→ **Problem requirements**
Check each line of the entries below for the string "script"; copy every line where it appears.

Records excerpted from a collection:
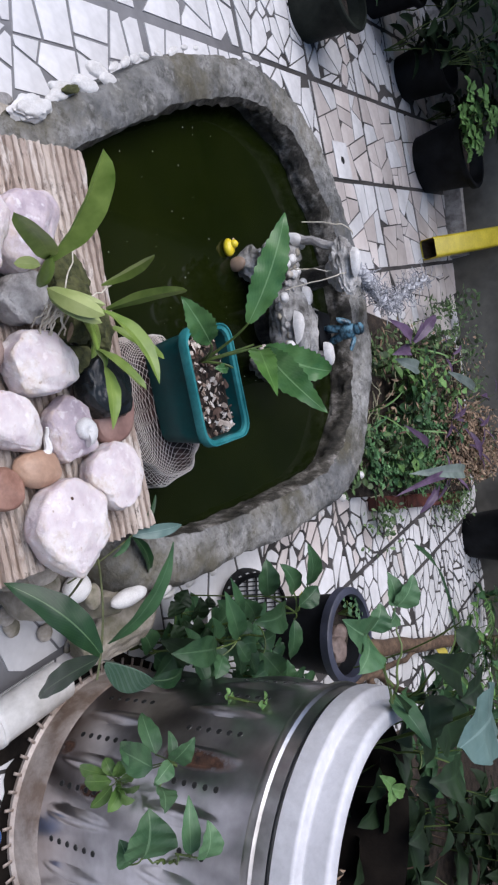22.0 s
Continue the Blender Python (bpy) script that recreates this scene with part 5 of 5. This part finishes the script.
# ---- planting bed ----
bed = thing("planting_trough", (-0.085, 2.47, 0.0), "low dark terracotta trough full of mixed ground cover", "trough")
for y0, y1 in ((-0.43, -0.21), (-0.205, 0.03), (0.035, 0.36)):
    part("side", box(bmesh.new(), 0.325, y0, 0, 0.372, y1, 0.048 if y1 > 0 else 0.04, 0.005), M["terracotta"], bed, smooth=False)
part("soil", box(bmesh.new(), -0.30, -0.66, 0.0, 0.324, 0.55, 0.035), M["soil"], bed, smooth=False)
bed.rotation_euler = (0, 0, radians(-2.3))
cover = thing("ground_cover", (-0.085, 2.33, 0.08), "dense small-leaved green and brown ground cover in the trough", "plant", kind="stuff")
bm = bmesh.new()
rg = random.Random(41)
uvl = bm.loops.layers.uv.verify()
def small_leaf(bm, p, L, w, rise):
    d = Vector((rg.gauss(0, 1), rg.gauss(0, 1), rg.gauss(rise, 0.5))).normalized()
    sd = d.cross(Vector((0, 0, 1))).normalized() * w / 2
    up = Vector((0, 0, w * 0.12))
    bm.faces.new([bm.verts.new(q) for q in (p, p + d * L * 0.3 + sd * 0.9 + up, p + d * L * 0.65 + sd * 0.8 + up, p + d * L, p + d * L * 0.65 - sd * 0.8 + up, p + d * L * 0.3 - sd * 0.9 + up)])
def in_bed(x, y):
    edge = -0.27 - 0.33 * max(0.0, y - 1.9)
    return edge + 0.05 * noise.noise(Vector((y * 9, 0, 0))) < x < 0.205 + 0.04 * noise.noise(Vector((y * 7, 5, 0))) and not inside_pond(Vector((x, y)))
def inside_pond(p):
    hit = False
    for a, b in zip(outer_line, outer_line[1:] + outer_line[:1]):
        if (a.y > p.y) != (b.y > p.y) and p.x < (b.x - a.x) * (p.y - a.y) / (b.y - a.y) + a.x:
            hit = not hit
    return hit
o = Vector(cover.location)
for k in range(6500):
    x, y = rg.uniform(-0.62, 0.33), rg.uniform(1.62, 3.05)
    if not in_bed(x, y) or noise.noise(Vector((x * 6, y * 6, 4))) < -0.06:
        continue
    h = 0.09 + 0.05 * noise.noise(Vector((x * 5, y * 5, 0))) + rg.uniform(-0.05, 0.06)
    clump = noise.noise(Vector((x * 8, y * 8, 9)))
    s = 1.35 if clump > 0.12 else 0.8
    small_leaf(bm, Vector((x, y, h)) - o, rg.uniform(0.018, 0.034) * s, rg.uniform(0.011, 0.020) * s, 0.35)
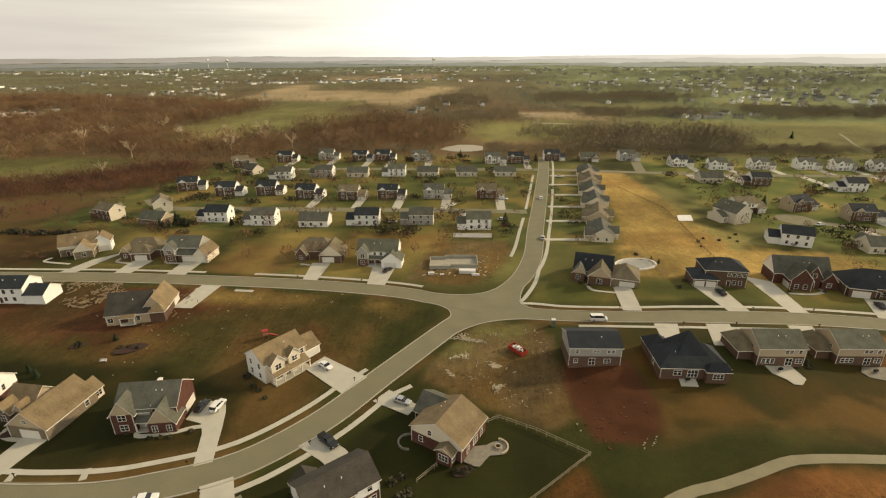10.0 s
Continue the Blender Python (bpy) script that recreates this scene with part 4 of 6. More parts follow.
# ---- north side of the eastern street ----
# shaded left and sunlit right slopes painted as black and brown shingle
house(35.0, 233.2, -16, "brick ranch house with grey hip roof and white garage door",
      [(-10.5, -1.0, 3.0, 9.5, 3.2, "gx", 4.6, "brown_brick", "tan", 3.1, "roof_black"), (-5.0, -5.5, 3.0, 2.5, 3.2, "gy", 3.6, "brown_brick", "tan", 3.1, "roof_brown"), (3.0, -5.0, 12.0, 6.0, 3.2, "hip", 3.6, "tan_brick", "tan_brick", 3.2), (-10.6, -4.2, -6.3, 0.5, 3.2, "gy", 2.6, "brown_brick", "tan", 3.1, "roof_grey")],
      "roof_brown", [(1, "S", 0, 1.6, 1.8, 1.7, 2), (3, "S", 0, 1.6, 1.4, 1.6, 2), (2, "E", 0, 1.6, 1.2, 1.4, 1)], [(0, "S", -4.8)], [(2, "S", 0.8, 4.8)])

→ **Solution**
Continue the Blender Python (bpy) script that recreates this scene with part 5 of 5. This part finishes the script.
Continue the Blender Python (bpy) script that recreates this scene with part 4 of 6. More parts follow.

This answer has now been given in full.